A Task Allocation Method for Stream Processing with Recovery Latency Constraint

  • Stream processing applications continuously process large amounts of online streaming data in real time or near real time. They have strict latency constraints. However, the continuous processing makes them vulnerable to any failures,and the recoveries may slow down the entire processing pipeline and break latency constraints. The upstream backup scheme is one of the most widely applied fault-tolerant schemes for stream processing systems. It introduces complex backup dependencies to tasks, which increases the difficulty of controlling recovery latencies. Moreover, when dependent tasks are located on the same processor, they fail at the same time in processor-level failures, bringing extra recovery latencies that increase the impacts of failures.
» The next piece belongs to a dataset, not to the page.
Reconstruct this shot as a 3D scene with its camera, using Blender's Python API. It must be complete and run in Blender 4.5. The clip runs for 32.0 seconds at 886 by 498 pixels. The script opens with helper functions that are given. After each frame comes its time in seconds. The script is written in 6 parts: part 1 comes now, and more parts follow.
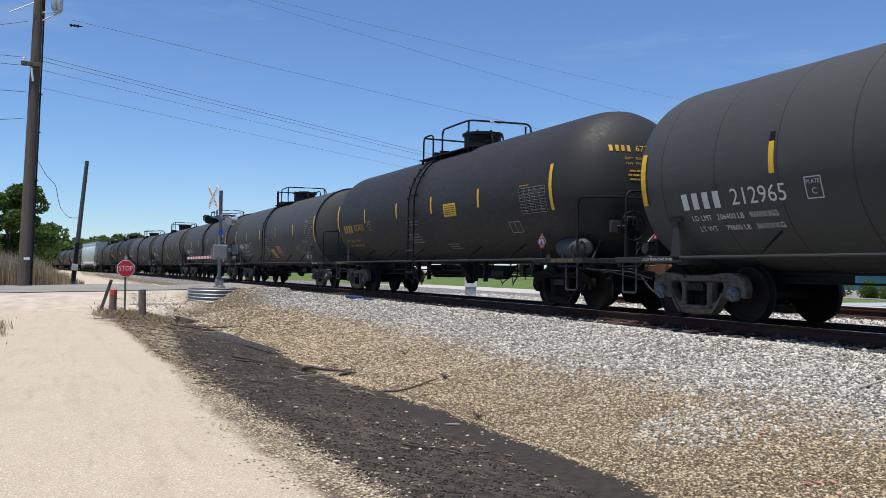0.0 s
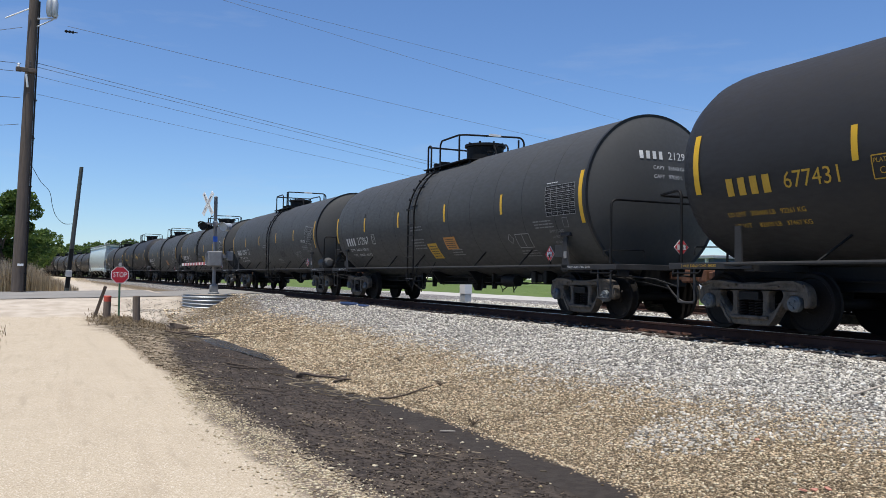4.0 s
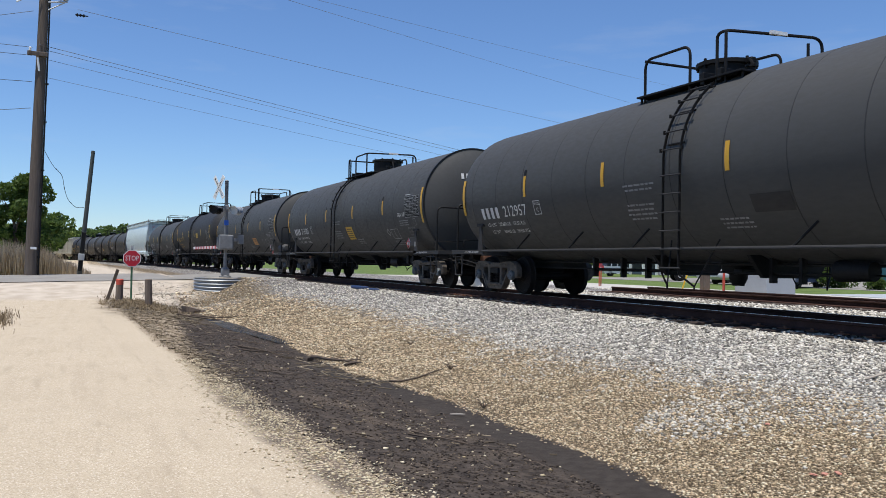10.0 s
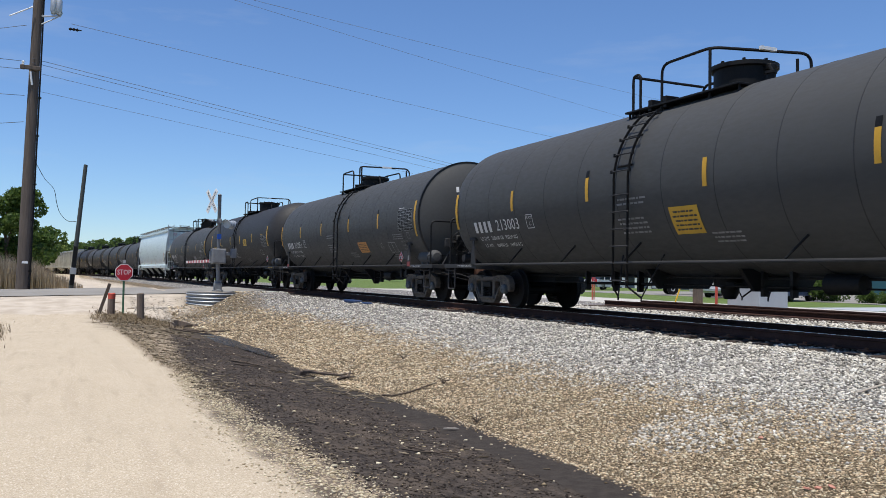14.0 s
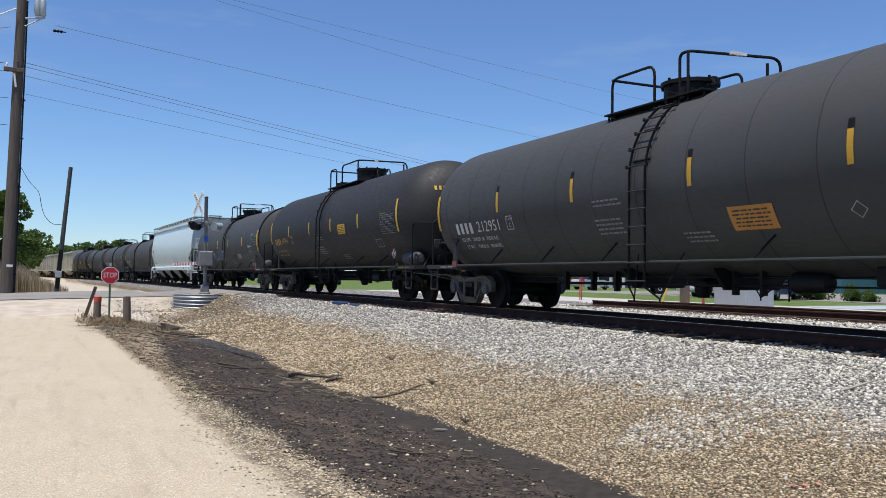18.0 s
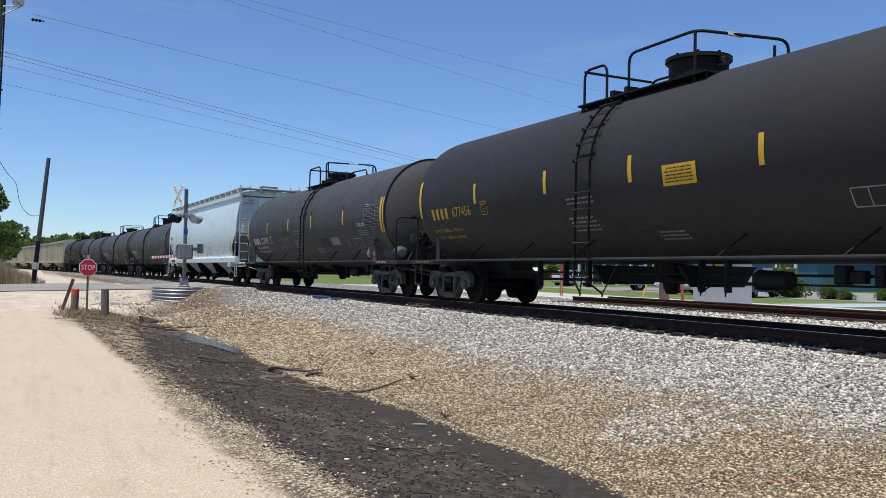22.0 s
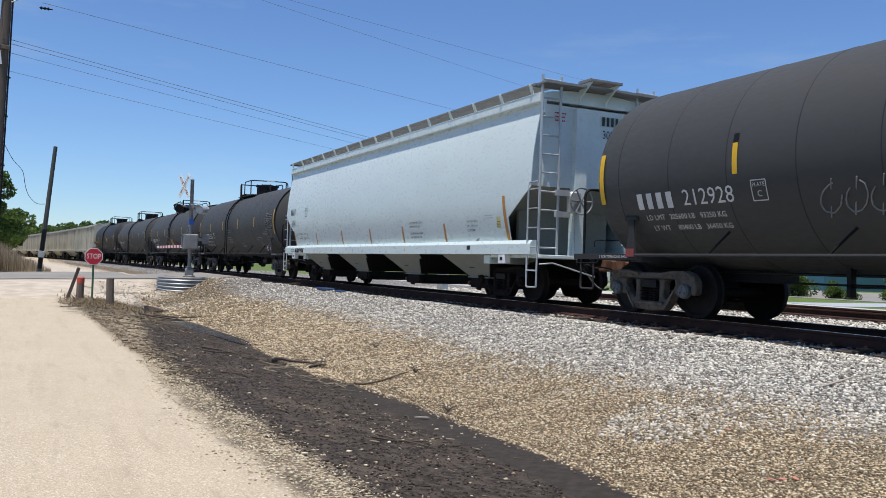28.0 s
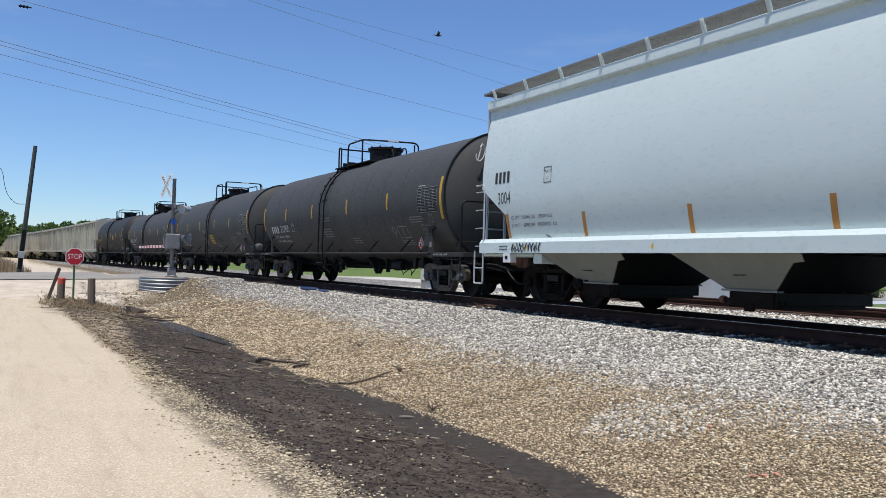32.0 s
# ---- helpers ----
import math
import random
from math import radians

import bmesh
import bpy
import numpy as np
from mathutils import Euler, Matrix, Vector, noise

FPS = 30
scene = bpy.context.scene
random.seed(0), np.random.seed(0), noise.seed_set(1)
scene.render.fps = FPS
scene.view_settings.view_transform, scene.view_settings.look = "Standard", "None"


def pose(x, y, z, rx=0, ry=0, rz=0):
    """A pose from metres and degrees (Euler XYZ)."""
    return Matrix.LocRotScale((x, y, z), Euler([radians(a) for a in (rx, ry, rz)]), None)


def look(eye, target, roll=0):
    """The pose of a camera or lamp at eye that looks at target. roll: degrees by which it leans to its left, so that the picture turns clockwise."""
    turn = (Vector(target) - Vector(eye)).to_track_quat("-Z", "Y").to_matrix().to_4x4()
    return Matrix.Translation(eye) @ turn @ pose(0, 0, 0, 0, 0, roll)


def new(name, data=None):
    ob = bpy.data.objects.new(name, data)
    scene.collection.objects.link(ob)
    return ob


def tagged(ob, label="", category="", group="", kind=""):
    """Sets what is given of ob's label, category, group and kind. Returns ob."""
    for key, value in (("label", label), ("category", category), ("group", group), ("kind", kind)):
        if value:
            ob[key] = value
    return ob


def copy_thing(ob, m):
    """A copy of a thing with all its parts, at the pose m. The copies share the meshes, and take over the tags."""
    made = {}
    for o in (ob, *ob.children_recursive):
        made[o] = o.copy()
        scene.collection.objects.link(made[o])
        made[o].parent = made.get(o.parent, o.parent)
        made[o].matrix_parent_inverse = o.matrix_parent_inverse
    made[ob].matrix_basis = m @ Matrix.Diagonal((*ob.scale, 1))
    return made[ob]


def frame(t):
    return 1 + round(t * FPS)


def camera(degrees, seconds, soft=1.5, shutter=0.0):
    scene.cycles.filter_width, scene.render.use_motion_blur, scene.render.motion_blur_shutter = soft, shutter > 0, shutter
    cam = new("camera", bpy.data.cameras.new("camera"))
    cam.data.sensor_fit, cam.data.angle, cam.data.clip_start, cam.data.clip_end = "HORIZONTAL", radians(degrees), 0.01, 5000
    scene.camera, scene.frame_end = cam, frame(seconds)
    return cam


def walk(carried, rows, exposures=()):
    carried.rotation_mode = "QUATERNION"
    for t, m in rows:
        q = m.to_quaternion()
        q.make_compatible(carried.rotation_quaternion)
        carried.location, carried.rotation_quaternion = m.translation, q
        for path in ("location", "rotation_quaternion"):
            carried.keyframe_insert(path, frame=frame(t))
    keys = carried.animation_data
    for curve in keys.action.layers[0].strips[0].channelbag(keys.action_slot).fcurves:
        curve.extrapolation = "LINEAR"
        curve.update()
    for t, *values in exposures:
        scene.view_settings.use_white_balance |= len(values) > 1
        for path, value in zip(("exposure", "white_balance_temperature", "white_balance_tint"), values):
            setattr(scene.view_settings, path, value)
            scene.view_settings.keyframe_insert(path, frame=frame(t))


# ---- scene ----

This paper studies the relationship between the task allocation and the recovery latency of a stream processing application. We present a correlated failure effect model to describe the recovery latency of a stream topology in processor-level failures under a task allocation plan. We introduce a recovery-latency aware task allocation problem (RTAP) that seeks task allocation plans for stream topologies that will achieve guaranteed recovery latencies. We discuss the difference between RTAP and classic task allocation problems and present a heuristic algorithm with a computational complexity of O(n log2 n) to solve the problem. Extensive experiments were conducted to verify the correctness and effectiveness of our approach. It improves the resource usage by 15%-20% on average.